I guess its what Clive's musician friend calls "boredom time" he says boredom is needed before creativity can hit you. Boredom is I think the wrong word. I reckon he means having a moment where you unthinkingly fall into a meditation, where you switch your mind off by accident and find something new has sneaked in while you were on standby.

Anyway thats enough rambling over tangents. Lovely blog. Thanks for writing it.

x

Dave

ZenJen said...

Thanks dave, your comment really made my day.

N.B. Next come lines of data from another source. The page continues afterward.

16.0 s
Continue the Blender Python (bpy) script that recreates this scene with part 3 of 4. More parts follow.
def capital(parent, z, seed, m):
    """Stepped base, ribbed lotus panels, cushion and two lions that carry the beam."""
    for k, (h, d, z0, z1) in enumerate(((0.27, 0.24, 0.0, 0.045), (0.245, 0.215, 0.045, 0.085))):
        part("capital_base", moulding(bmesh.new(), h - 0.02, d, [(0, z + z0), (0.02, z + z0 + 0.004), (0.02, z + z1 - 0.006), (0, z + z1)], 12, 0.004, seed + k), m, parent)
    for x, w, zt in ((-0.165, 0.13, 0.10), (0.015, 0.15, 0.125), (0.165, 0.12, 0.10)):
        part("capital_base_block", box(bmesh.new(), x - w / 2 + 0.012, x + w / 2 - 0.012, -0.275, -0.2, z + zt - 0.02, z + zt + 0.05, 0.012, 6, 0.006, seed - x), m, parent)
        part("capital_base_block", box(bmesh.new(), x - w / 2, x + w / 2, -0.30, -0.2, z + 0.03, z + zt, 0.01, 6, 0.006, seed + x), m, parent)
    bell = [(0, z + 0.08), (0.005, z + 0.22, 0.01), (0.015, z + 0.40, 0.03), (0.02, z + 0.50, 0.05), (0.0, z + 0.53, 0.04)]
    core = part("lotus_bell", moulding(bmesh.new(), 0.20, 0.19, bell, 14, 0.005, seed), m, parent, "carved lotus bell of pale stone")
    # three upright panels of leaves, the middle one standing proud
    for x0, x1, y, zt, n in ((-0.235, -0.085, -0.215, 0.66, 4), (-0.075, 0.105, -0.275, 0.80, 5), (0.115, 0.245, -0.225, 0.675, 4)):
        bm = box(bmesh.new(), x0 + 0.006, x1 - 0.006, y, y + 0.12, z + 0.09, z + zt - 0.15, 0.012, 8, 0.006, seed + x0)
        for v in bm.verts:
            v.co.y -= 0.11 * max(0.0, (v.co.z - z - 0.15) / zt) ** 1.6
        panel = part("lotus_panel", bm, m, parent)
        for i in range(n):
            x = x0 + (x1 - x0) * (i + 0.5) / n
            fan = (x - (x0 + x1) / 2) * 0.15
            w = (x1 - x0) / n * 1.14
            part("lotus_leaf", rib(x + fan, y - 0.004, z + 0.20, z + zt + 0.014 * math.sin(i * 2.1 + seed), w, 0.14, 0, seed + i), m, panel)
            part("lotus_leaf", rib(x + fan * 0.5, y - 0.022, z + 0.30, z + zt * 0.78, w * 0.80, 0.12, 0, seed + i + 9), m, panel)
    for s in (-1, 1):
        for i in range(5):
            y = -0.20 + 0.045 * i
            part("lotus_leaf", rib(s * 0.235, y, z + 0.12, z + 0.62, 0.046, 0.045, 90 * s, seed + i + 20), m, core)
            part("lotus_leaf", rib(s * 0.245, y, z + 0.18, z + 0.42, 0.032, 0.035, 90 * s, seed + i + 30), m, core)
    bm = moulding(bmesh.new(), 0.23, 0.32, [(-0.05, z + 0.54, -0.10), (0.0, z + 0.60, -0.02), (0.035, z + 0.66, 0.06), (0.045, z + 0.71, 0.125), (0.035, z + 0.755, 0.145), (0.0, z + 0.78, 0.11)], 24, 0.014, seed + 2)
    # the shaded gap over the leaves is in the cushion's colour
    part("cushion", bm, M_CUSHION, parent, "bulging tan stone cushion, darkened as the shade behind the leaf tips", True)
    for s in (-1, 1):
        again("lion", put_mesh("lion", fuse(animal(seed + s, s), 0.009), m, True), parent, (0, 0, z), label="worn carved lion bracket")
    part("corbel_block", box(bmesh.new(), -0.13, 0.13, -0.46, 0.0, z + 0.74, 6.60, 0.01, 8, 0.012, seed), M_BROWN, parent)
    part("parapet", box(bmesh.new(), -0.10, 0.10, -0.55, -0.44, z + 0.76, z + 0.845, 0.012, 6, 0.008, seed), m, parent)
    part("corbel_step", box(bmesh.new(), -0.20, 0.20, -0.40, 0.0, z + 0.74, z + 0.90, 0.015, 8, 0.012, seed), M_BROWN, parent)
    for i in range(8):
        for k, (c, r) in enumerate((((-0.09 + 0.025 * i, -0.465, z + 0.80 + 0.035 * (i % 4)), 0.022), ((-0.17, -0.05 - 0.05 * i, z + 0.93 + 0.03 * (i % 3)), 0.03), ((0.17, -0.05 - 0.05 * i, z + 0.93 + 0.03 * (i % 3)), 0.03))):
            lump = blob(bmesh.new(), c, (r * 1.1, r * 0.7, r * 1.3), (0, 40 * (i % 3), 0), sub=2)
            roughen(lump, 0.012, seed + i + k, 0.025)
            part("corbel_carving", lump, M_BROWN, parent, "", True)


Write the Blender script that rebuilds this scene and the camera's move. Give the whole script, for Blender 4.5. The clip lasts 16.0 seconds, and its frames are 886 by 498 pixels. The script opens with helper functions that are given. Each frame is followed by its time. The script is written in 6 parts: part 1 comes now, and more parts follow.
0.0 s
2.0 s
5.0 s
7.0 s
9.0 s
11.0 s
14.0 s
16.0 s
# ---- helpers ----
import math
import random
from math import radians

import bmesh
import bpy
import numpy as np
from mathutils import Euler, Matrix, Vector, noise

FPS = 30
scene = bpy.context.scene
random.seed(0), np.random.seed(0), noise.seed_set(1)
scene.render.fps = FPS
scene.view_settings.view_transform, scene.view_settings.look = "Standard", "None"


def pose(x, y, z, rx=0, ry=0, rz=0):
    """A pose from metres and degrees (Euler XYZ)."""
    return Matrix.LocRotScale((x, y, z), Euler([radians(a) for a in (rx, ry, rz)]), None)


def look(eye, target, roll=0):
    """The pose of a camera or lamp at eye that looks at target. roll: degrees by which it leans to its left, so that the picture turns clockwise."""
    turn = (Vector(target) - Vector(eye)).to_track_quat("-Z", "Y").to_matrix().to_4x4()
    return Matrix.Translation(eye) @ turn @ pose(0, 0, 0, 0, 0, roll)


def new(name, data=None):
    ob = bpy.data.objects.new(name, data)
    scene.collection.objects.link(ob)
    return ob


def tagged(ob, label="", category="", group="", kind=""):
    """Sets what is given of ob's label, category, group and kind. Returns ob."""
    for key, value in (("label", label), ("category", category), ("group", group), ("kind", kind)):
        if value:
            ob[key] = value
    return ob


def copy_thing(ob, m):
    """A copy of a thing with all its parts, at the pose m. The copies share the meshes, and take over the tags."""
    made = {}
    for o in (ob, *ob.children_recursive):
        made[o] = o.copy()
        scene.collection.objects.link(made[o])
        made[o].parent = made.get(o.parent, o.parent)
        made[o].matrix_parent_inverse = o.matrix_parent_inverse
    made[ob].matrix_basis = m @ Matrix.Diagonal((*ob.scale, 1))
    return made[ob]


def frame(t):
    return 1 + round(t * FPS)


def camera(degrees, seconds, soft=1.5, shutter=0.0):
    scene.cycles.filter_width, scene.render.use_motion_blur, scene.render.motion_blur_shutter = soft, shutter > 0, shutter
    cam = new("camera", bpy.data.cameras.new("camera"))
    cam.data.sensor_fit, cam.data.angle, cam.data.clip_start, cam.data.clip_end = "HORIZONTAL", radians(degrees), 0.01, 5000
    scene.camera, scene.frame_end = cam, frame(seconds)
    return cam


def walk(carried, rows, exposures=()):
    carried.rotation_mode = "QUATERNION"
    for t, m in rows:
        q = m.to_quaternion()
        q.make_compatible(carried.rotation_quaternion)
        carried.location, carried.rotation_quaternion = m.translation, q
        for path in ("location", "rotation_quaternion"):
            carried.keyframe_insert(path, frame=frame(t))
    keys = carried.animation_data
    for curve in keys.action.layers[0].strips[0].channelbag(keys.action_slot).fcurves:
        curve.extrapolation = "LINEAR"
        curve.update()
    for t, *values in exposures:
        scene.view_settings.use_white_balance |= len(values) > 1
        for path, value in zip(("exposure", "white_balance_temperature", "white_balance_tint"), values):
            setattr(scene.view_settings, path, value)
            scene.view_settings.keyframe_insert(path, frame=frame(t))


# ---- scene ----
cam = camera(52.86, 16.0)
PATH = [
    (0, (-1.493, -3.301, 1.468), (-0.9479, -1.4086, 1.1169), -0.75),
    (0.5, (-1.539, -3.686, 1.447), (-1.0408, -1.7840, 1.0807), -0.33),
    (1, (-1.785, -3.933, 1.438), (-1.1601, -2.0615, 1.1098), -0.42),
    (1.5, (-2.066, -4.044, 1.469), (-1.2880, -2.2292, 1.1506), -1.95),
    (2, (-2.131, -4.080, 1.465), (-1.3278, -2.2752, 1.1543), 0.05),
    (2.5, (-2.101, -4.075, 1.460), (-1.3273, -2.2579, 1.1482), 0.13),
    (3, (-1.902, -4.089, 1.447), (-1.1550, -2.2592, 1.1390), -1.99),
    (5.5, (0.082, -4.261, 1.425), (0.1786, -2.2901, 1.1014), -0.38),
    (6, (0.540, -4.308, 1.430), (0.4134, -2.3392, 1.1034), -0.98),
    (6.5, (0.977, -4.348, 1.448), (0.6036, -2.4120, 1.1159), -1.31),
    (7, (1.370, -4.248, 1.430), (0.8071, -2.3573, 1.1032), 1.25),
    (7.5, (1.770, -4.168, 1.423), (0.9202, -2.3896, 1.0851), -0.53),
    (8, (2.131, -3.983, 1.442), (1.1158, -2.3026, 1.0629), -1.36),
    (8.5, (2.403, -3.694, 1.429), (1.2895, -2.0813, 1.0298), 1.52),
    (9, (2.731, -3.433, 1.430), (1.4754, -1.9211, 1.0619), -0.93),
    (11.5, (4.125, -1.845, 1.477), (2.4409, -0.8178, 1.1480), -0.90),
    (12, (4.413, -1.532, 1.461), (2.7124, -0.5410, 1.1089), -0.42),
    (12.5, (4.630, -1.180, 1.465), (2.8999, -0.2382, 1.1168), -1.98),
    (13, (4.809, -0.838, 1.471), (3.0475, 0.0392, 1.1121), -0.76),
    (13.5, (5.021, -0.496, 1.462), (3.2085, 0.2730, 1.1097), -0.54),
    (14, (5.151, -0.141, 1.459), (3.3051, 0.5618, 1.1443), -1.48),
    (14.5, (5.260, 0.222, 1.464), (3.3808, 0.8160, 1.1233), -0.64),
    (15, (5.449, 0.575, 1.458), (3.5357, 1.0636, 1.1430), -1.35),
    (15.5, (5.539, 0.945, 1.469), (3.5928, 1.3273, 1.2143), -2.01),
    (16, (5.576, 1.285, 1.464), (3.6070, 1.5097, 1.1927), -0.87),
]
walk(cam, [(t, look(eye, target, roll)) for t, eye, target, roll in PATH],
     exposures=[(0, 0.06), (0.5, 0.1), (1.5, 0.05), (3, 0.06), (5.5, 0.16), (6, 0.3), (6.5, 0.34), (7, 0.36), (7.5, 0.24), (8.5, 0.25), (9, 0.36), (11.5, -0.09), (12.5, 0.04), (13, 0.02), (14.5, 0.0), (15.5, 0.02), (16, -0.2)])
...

Writing has been a joy recently. I feel like I am starting to find the elusive 'voice'- I still have a long way to go but I am feeling a lot more confident when I write. This blog is really helping actually. Just writing a 1000 word piece once a week is far more of a commitment than I was managing before, meagre as that is. I am enjoying it so so much. Thanks for reading, and commenting, and being so generally supportive. I am enjoying the act of writing more than I have done in ages: it's part buddhism part blogspot, but it's a winning formula and I'm not going to knock it.

Have fun in Edinburgh.

I am going to order the circus in iraq book you recommended on your blog, it sounds great!